C’est le moment de replonger dans vos émotions d’amour intense. Qu’elles remontent à la surface. Elles sont là, pas loin, tapies au fond de vous. La vie en a fait ce tapis sur lequel vous évoluez. Un tapis élimé, un peu terne et poussiéreux, dont les couleurs, tapées par le temps qui passe et les semelles de vos chaussures, ne demandent qu’un peu de votre attention pour revenir à la vie. Un peu de votre énergie.


L’émotion amoureuse est une énergie renouvelable par la parole. Qui demande parfois, quand on n’est pas en plein shoot d’une nouvelle romance, qu’on suspende la vie courante pour en ressentir le flux. Pour en écouter battre le cœur. Parfois même il faut se mettre à quatre pattes sur le tapis. Le brosser follement, le suspendre par la fenêtre et le battre avec violence pour que s’envolent enfin les moutons de poussière.


Alchimistes de l’amour


Alors, à travers les particules qui flottent dans l’air, un rayon de soleil peut venir se poser sur votre tapis d’amour. En raviver les couleurs.


Vous aimez toujours.


Vous l’aimez depuis tant de temps !


Cela, déjà, est un cri d’amour. Un cri de jouissance. La jouissance ne se dit pas ; mais elle parle et elle dit : je-t’-aime. Vous, deux, ensemble, avez vaincu le temps.


Vos promesses d’éternité, dont ne vous ressentez peut-être plus l’urgence, qui ne vous tordent plus le ventre, vous les vivez. Les toujours de vos débuts sont votre quotidien, vos matins, vos après-midis, vos soirs.


Vous avez, alchimistes de l’amour, transmué un rêve (faire durer l’amour) en une réalité : un lieu, rempli d’objets, de bruits, d’images, d’être vivants. Autant d’émanations, de produits dérivés de votre amour. Dans ce décor, qu’est-ce qui vous fait vibrer ? Vous mets en colère ? Vous remue le plus ? Le sentiment amoureux n’est pas aussi lisse que vos petits noms le laisseraient croire, il est aussi fait d’ombres, de peur, de manque, il cristallise votre monde intérieur, le trouble de vos expériences. Laissez le sentiment venir perturber votre langue.


Votre doudou l’est-il devenu parce qu’il est l’être qui vous console le mieux, parce que vous aimez dormir avec, parce que sa peau est douce, parce que son regard est comme une caresse ? Ou aussi, parce que vous avez besoin de le triturer, de l’empocher, de le piétiner, et parfois même, de l’oublier ?


Décrivez-lui.


Encore une ligne, peut-être. 4 mots.

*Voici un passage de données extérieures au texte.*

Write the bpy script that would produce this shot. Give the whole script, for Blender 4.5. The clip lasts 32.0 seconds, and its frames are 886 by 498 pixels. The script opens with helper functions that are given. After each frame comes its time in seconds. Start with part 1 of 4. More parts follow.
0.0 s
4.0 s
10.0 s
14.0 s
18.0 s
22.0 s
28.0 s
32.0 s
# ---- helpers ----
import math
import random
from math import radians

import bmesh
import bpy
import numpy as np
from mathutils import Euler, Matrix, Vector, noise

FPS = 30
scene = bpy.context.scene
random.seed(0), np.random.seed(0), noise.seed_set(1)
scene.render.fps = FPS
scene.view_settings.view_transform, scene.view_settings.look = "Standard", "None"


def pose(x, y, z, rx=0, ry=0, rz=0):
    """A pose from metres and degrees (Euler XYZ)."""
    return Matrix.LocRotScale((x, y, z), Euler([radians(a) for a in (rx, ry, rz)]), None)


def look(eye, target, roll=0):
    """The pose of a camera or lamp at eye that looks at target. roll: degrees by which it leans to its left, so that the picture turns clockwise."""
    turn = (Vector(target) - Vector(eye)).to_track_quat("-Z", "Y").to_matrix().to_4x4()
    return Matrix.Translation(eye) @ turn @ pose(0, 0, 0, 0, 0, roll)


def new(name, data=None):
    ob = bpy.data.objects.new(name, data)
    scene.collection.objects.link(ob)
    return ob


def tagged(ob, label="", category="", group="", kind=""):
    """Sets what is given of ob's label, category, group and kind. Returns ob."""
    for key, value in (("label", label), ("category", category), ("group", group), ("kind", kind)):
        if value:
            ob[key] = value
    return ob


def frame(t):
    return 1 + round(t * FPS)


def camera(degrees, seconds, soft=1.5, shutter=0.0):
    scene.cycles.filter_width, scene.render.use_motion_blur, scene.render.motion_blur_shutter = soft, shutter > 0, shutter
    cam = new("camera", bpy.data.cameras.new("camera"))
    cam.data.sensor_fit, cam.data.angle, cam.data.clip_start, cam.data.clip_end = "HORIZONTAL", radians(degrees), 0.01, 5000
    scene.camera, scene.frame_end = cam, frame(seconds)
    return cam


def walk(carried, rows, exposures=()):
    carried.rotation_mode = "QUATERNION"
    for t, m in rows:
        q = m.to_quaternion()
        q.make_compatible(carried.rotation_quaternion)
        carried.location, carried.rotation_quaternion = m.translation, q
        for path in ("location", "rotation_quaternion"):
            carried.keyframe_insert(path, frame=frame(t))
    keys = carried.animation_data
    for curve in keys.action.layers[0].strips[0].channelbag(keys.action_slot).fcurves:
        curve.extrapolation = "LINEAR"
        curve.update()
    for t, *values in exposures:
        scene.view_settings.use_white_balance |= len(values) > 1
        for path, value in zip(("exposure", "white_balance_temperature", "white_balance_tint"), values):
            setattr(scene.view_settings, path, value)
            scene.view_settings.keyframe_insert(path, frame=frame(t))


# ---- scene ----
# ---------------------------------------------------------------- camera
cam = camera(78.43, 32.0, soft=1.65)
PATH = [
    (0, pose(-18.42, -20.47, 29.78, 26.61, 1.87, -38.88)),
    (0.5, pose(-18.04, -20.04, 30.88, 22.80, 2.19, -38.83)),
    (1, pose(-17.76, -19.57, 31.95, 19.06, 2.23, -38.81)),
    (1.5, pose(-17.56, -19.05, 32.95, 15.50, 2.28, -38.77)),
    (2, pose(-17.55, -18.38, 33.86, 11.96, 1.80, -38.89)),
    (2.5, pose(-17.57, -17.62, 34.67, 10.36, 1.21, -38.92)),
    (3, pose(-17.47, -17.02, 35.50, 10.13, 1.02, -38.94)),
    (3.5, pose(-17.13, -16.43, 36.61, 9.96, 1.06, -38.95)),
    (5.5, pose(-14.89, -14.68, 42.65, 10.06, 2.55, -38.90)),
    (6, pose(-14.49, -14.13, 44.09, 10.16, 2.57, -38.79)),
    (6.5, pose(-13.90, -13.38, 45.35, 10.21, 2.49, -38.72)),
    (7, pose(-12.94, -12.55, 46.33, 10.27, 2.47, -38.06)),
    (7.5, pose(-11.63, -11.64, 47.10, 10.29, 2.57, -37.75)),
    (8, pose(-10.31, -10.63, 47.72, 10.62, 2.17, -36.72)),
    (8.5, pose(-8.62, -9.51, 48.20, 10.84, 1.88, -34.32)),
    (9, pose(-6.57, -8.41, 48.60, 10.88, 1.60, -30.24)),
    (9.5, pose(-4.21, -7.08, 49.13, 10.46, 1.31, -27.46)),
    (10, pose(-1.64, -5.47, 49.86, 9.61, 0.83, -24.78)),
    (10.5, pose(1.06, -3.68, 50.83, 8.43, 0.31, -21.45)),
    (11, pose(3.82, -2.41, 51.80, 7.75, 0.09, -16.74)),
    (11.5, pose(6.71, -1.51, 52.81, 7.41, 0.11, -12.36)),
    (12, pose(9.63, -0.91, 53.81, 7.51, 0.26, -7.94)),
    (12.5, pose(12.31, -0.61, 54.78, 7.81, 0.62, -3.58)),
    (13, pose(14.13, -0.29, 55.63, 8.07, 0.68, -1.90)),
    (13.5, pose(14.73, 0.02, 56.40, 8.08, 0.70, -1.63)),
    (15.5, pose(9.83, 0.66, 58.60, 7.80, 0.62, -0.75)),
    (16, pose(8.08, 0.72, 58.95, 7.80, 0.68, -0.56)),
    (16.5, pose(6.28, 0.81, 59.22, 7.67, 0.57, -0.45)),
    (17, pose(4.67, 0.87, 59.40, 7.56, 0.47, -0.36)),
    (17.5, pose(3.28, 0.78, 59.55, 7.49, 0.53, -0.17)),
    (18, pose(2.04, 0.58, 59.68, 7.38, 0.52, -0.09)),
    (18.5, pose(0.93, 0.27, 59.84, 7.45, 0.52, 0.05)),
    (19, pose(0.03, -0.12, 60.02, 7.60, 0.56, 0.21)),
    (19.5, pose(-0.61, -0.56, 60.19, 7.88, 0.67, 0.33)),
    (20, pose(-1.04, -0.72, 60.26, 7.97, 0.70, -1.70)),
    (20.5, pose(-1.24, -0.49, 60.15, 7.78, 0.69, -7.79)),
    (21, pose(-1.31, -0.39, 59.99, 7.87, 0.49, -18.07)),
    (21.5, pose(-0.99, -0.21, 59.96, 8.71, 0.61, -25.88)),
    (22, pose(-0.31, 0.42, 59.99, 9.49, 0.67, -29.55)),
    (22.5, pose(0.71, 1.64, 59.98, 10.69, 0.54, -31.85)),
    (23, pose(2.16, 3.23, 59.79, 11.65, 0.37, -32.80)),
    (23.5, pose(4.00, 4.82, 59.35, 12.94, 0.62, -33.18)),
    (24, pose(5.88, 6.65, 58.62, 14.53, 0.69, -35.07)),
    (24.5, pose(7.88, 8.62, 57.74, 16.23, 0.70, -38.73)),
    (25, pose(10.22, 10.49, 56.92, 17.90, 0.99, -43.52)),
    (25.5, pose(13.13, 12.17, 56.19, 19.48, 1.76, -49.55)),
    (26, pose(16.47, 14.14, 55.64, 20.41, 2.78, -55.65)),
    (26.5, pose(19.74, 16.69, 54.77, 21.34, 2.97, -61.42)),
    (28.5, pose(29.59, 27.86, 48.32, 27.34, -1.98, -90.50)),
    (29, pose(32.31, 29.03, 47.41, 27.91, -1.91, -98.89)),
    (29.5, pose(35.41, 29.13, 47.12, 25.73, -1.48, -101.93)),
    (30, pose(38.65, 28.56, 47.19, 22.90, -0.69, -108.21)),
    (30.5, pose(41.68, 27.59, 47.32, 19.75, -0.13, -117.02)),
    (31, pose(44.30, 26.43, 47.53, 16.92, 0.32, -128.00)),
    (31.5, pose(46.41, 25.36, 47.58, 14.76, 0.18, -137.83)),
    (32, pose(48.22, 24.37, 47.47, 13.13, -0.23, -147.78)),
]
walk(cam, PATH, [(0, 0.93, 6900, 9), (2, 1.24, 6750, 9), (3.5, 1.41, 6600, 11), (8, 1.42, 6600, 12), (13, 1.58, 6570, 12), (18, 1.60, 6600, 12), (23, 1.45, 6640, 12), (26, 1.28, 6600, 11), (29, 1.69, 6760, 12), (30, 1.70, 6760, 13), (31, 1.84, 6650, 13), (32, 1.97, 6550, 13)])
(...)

Que vous l’aimez toujours. Vous l’aimez, cet être sauvage que vous avez apprivoisé. Par amour, rappelez-vous d’où il vient. D’où vous venez tous les deux. Du bois. D’un ailleurs. D’une plage, peut-être, de Picardie. D’un bar, enfumé, de Paris. De votre jeunesse. De vos espoirs. De votre courage.


En esprit, quittez un moment la familiarité du couple. Ne serait-ce que pour en apprécier le cocon, en souligner la douceur, dire comment ses contours vous protègent, que vous vous y sentez bien, pourquoi il est précieux. Dites que l’amour fait l’étoffe de votre bonheur. Qu’il est dans ce tapis, ou peut-être, dans le ciel.


Envisagez ce fait : le couple que vous formiez aurait pu ne pas être. Demain, il pourrait ne plus être. Aujourd’hui, il est.


En quoi est-ce joyeux ? Dites-le.


En quoi est-ce une bonne nouvelle ? Défaites l’habitude de vos mots communs, appelez-le de nouveau Georges ou Simone, confrontez l’adulte, l’étranger à quoi la vie peut toujours le rappeler.


Faites l’effort de penser le danger. Pour faire venir la lumière. Et ressentir de nouveau la nécessité des mots de l’amour.


Pourquoi le ou la désirez-vous encore ? Toujours, malgré tout ? Quel son, quelle odeur, quelle partie de son corps, quel défaut de son élocution, quelle fragilité vous retient ? Quelle ombre sur son visage ? Quelle ride nouvelle ? Vous êtes la seule personne capable de décrire ce que le temps fait à l’être que vous aimez.


Les mots d’amour naissent de l’émotion, qu’ils alimentent et décuplent en retour. Ils la font exister. Mieux que tous les objets, que toutes les roses, ils activent notre imaginaire. Les mots font l’amour.


Ce soir, dites-lui avec vos mots comment vous l’aimez. Encore. Aucune déclaration n’épuisera la lumière diffuse, ténue et tenace, d’un amour qui dure.